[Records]
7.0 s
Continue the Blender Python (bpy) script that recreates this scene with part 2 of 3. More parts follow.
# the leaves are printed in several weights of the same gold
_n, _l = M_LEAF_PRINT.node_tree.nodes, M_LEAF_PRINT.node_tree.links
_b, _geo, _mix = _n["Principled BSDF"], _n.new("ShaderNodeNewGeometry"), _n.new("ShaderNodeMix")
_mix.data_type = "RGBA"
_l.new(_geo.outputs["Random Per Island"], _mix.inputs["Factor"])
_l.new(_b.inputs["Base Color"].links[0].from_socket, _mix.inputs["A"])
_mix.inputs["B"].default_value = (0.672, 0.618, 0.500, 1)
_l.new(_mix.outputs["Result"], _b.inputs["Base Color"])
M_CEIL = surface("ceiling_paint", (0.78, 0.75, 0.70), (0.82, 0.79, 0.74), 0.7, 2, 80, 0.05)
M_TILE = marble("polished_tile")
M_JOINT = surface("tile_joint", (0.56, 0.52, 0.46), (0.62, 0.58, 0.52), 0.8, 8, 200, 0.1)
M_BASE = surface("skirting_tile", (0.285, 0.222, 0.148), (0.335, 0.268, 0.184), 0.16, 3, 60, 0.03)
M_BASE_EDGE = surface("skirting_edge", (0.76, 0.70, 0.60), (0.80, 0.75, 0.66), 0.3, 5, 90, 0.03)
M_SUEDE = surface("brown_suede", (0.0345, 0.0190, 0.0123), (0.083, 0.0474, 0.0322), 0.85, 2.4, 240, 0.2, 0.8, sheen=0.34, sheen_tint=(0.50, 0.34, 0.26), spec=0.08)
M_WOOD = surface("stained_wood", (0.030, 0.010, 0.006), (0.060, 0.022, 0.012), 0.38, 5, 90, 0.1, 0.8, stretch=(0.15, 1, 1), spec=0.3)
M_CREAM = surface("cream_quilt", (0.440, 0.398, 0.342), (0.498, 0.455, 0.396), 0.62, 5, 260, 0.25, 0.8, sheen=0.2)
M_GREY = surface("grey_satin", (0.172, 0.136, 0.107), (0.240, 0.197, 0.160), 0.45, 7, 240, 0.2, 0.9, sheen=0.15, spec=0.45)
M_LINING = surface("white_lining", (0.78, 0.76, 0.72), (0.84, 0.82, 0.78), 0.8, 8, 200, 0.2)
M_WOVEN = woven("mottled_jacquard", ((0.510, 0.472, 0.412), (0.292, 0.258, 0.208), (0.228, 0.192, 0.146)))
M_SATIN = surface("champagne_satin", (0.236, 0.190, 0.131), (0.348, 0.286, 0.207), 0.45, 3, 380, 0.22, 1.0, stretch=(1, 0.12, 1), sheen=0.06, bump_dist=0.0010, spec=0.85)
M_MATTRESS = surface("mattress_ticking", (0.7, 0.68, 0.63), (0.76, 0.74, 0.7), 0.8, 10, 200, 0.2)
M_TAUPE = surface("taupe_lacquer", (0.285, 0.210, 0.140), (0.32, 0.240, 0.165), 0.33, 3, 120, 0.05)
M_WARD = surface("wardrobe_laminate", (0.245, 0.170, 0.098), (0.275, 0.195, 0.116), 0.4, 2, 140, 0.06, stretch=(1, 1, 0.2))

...

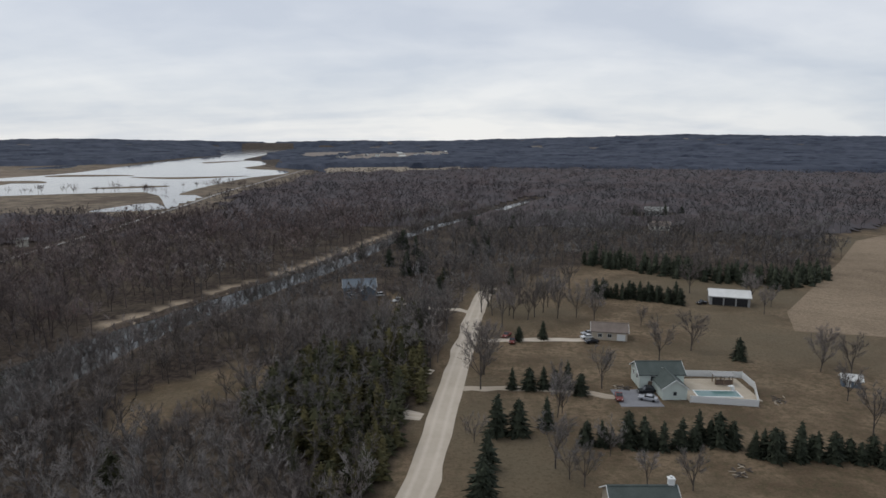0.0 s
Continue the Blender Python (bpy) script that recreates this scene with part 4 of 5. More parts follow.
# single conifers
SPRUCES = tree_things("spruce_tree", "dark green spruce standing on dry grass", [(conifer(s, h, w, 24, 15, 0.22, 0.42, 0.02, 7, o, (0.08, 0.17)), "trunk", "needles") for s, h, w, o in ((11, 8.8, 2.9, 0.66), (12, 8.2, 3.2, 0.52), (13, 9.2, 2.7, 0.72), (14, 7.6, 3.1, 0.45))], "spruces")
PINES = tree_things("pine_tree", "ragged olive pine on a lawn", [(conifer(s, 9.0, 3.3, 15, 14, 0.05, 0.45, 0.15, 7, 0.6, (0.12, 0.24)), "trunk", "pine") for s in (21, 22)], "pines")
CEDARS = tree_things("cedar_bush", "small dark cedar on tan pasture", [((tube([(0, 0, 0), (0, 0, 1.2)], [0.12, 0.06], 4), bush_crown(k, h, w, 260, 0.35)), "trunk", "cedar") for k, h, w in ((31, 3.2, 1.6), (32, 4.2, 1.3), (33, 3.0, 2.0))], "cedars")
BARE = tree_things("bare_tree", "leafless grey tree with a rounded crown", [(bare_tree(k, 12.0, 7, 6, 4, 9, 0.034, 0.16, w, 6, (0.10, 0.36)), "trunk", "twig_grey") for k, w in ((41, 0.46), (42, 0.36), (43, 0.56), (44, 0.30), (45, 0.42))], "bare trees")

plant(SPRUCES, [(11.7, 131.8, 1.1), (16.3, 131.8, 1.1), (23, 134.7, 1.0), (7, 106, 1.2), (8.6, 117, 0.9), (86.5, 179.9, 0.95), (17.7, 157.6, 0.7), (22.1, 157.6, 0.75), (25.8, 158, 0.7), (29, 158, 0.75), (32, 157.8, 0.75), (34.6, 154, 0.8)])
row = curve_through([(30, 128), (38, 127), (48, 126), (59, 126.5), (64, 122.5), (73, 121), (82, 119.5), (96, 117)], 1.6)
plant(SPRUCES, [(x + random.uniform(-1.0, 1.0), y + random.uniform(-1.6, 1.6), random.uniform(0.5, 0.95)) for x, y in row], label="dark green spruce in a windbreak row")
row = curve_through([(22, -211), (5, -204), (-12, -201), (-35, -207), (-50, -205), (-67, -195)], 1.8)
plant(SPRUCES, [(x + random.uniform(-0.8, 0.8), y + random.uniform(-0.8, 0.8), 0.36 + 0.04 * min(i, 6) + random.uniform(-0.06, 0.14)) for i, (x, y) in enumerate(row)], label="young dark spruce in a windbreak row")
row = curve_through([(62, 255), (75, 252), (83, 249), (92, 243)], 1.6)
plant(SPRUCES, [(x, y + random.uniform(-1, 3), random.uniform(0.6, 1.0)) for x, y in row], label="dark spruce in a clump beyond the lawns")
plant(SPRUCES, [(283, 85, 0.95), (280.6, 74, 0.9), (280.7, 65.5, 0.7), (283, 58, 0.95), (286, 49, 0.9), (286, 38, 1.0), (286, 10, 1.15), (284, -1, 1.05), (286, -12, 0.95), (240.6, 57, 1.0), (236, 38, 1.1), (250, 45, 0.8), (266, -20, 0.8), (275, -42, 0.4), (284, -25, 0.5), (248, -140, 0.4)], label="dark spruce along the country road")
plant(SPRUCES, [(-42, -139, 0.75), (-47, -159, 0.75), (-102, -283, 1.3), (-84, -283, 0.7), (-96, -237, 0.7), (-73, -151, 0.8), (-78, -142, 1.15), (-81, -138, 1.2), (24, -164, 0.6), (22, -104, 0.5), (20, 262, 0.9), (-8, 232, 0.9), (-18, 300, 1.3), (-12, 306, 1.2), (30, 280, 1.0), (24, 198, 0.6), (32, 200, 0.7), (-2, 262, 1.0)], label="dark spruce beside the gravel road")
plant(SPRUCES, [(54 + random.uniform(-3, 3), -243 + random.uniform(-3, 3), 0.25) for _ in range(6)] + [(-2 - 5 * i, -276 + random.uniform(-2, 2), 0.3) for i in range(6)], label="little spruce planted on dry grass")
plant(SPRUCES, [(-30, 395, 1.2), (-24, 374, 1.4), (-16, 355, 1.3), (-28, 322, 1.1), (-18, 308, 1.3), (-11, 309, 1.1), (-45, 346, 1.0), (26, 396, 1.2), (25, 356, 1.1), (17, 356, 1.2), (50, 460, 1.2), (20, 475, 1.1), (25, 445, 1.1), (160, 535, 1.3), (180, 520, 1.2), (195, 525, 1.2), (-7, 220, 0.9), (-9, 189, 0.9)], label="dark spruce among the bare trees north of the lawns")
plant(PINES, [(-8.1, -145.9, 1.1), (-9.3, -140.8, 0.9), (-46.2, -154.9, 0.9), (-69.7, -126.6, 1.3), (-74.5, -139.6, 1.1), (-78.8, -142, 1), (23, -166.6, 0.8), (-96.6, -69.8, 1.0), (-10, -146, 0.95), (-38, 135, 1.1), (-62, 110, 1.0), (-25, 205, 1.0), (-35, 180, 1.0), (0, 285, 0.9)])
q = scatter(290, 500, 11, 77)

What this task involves
Copy every line of the records above that contains "with".

Exercise solution
Continue the Blender Python (bpy) script that recreates this scene with part 2 of 3. More parts follow.
Continue the Blender Python (bpy) script that recreates this scene with part 4 of 5. More parts follow.
BARE = tree_things("bare_tree", "leafless grey tree with a rounded crown", [(bare_tree(k, 12.0, 7, 6, 4, 9, 0.034, 0.16, w, 6, (0.10, 0.36)), "trunk", "twig_grey") for k, w in ((41, 0.46), (42, 0.36), (43, 0.56), (44, 0.30), (45, 0.42))], "bare trees")